I listened to a sermon on Sunday, and for once I even took notes. Later that day I found out that one of the friends who lives inside my computer has died. Another friend who lives inside my computer has died too – two friends in a month – and our little community of mentals became very sad and distressed. I don’t know the details of how they died, but the risk of suicide is always high with these friends who live inside my computer.
And now I want to write this blogpost, even though I’m becoming more neurotic and emotionally ‘fragile’ every day. I wanted to write a similar post to this at Christmas. But didn’t.
Churches have a habit of presenting a ‘vision’ at the start of every year. A direction the leaders think God wants the church to follow. That’s fine. Our church leaders are being very enthusiastic about this so far. I sort of like the point of it – I can see that our minister wants to shake the church up a bit, out of its suburban sleepiness. But I have rebelled against the ‘vision’ so far. Admittedly, I missed the first sermon of the year and haven’t bothered to listen to the recording, but I have seen the strapline:
“We exist to help people to become fully committed and equipped disciples of Jesus Christ.”

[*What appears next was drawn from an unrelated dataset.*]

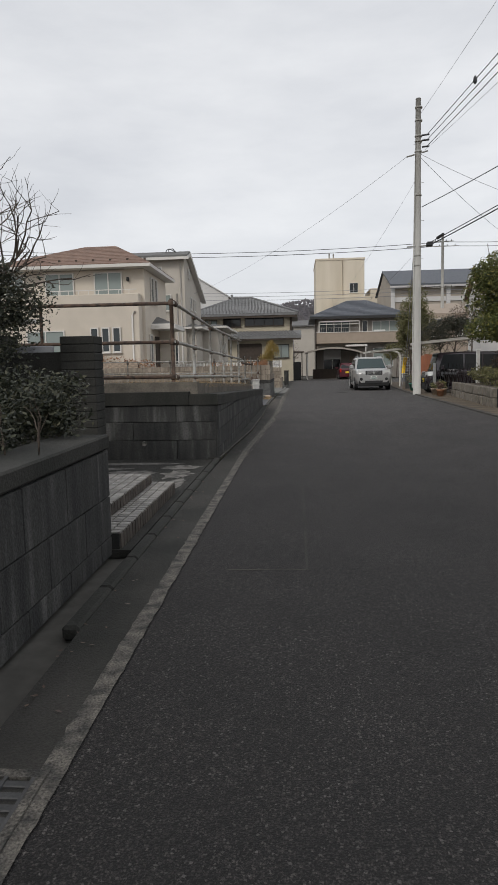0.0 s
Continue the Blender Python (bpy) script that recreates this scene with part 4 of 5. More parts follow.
wire_fence("wire_fence", "weathered welded wire fence on the garden wall", -1.24, 27.5, -1.24, 31.35, 0.985, 1.56, 3)
wire_fence("wire_fence", "welded wire fence returning along the driveway", -1.3, 31.3, -6.0, 31.3, 0.9, 1.55, 4)
rng3 = random.Random(8)
data = ([], [])
for k in range(14):
    leaves(rng3, (-1.62, 27.5 + 0.3 * k, 1.24), (0.34, 0.42, 0.42), 1700, 0.018, 6, 0.3, data)
for k in range(5):
    leaves(rng3, (-1.9 - 0.5 * k, 27.75, 1.30), (0.4, 0.4, 0.36), 1300, 0.018, 6, 0.3, data)
hedge = thing("dry_hedge", "dry orange-brown leafy hedge behind the wire fence", "hedge", pose(0, 0, 0))
from_lists("foliage", data, LEAF_DRY, hedge)
tw = bmesh.new()
for k in range(110):
    y = rng3.uniform(27.4, 31.3)
    branches(tw, rng3, (-1.6 + rng3.gauss(0, 0.12), y, 0.88), (rng3.gauss(0, 0.2), rng3.gauss(0, 0.3), 1), 0.5, 0.006, 1)
part("twig_tangle", tw, BARK_PALE, hedge)["kind"] = "stuff"


def picket_fence():
    f = thing("picket_fence", "low white ornamental fence in the gardens", "fence")
    me = bpy.data.meshes.new("picket")
    bm = prism([(-0.05, 0), (0.05, 0), (0.05, 0.2), (0.075, 0.3), (0, 0.4), (-0.075, 0.3), (-0.05, 0.2)], -0.02, 0.02, "y")
    bm.to_mesh(me); bm.free(); me.materials.append(WHITE_PVC)
    for i in range(44):
        piece("picket", me, f, pose(-10.6 + i * 0.19, 36.6, 1.2))
    part("rail", box(-10.7, 36.6, 1.25, -2.2, 36.63, 1.32), WHITE_PVC, f)
    part("base", box(-10.7, 36.58, 0.85, -2.2, 36.68, 1.2), CONCRETE, f)


picket_fence()
tagged(from_lists("garden_shrub", leaves(rng3, (-9.2, 31.0, 1.5), (2.4, 0.5, 0.55), 2600, 0.06, 12), LEAF_DRY), "brown winter shrubs before the cream house", "shrub")
gb = structure("wall_brick_low", box(-14, 30.6, 0, -7.6, 30.75, 1.65), LEDGE, "low ochre brick garden wall", "wall")
block_face(gb, "brick", STONE, "x", 30.58, -11.6, -7.6, [(0.9 + 0.09 * i, 0.99 + 0.09 * i) for i in range(8)], 0.32)

# driveway and second garden wall
structure("driveway", box(-9, 31.5, -0.05, in_x(35) - 0.14, 39.35, 0.03), CONCRETE, "pale concrete driveway beside the road", "driveway")
for y in (33.4, 35.6, 37.6):
    structure("driveway_joint", box(-6, y, 0.031, in_x(y) - 0.15, y + 0.02, 0.034), GUTTER, "dark joint in the driveway", "driveway")
w2 = bmesh.new()
box(-7, 39.42, -0.05, -0.98, 39.56, 1.18, bm=w2)
box(-1.12, 39.56, -0.05, -0.98, 43.5, 0.6, bm=w2)
wall_2 = structure("wall_drive", w2, JOINT_DARK, "beige concrete block wall beside the driveway", "wall")
block_face(wall_2, "block", BLOCK_BEIGE, "x", 39.4, -6.9, -0.96, [(0.0, 0.2), (0.2, 0.4), (0.4, 0.6), (0.6, 0.8), (0.8, 1.0), (1.0, 1.2)], 0.4)
block_face(wall_2, "block", BLOCK_BEIGE, "y", -0.955, 39.42, 43.5, [(0.0, 0.2), (0.2, 0.4), (0.4, 0.6)], 0.4)
wire_fence("wire_fence", "wire fence on the beige block wall", -6.5, 39.5, -1.1, 39.5, 1.2, 1.75, 4)
sg = thing("notice_board", "small white notice board with unreadable lines", "sign", pose(-1.25, 40.3, 0.2))
part("board", box(-0.28, -0.012, 1.05, 0.28, 0.012, 1.47, 0.004), WHITE_PVC, sg)
for i in range(4):
    part("text_bar", box(-0.22, -0.017, 1.14 + i * 0.08, 0.2 - 0.05 * (i % 2), -0.0125, 1.16 + i * 0.08), CABLE_PALE, sg)
part("post", tube([(-0.24, 0.03, -0.2), (-0.24, 0.03, 1.4)], 0.02), PIPE, sg)
part("post", tube([(0.24, 0.03, -0.2), (0.24, 0.03, 1.4)], 0.02), PIPE, sg)
gp = thing("gate_post", "grey stone gate post at the house corner", "post", pose(-0.75, 44.5, 0))
part("shaft", box(-0.15, -0.15, 0, 0.15, 0.15, 0.95, 0.015), BLOCK_DARK, gp)
part("cap", box(-0.18, -0.18, 0.95, 0.18, 0.18, 1.02, 0.01), KERB, gp)


def plant(name, label, category, crowns, material, trunk=None, bark=None, seed=1, size=0.05, n=2500):
    """A shrub or tree: trunk with limbs, and crowns given as (centre, radii)."""
    r = random.Random(seed)
    base = trunk or crowns[0][0]
    ob = thing(name, label, category)
    bm = bmesh.new()
    for c, rad in crowns:
        root = Vector((base[0], base[1], base[2] if trunk else 0.0))
        tip = Vector(c)
        midp = root.lerp(tip, 0.5) + Vector((r.gauss(0, 0.1), r.gauss(0, 0.1), 0))
        th = 0.035 + 0.03 * rad[2]
        tube([root, midp, tip], th, th * 0.4, 8, bm)
        for _ in range(7):
            branches(bm, r, midp.lerp(tip, r.random()), (r.gauss(0, 1), r.gauss(0, 1), 0.5), rad[0] * 0.7, th * 0.35, 1)
    part("trunk", bm, bark or BARK, ob)
    data = ([], [])
    for c, rad in crowns:
        leaves(r, c, rad, n, size, 12, 0.5, data)
    from_lists("crown", data, material, ob)
    return ob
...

Whether that’s individually or collectively… er, no.
So then I listened to this sermon. I don’t like this preacher. I’ve had a go at him before about his lack of humility and judgemental attitude (he’s the poster boy for evangelicalism). But his skin is so thick any criticism just bounces merrily off. Meh, he deserved it anyway. I even gave him homework, haha. I told him to read the gospels and see how Jesus treated sinners. I am a contradictory creature – scared of all the things but bolshy enough to give a church elder a severe bollocking. 😀
So anyway, he was preaching on this vision thingy. We’re going through Acts, which is all about the first church. They did all these exciting things, woo. And from the beginning of this book, our dear elder was telling us what our purpose is. It’s to PROCLAIM THE KINGDOM!! and MAKE DISCIPLES!! I’m telling you, everything he says is in caps lock with many exclamation points. I’m taking earplugs next time. What do all these exciting Christian words even mean anyway? Proclaim the kingdom? Right, Ima get myself a megaphone and yell up and down Oxford Street, “I’M PROCLAIMING THE KINGDOM! PROCLAIM IT, BABY!”
And then he went on to talk about the Holy Spirit. Apparently, God gives us the power of the Spirit to empower disciples for witness. I’m not even going to go into what that stuff means, I think in our preacher’s head it’s some sort of very shouty Bible bashing. This dude said that the Holy Spirit does lots of things, but the fundamental thing he does is this empowering thing for all the witnessing.
And I thought, you’re wrong. You’ve got it the wrong way round. Jesus described the Holy Spirit, the one who came after him, as the Comforter. Other translations are Counselor, Helper, Advocate and Strengthener. One of the most famous quotes at Christmas is this:
For to us a child is born, to us a son is given, and the government will be on his shoulders. And he will be called Wonderful Counselor, Mighty God, Everlasting Father, Prince of Peace.
Our preacher only mentioned the word love once. ONCE. In a sermon about our purpose as disciples of Jesus, the man who was described centuries before his birth as a wonderful counselor. The context of this is as one who is wise and can guide, one we can trust to listen to us and help us. A disciple follows Jesus, emulates him, he’s our friend and guide, and he left his spirit to be our counselor and comforter.
“A new command I give you: Love one another. As I have loved you, so you must love one another. By this everyone will know that you are my disciples, if you love one another.”
Come on, man! How can you not get this? Two friends are dead. What is my purpose? It’s to love my friends. Not that I do all the time, y’know? Two other friends who live in my computer have behaved really badly recently and I’ve been angry. One in particular pushes all my buttons from being bullied and I’ve drawn my line. But I still care. I still care about my step-daughter who bullied me and I try to show it from afar.
So I edit our church’s strapline to:
We exist to be loved by Jesus and to love like Jesus loves us.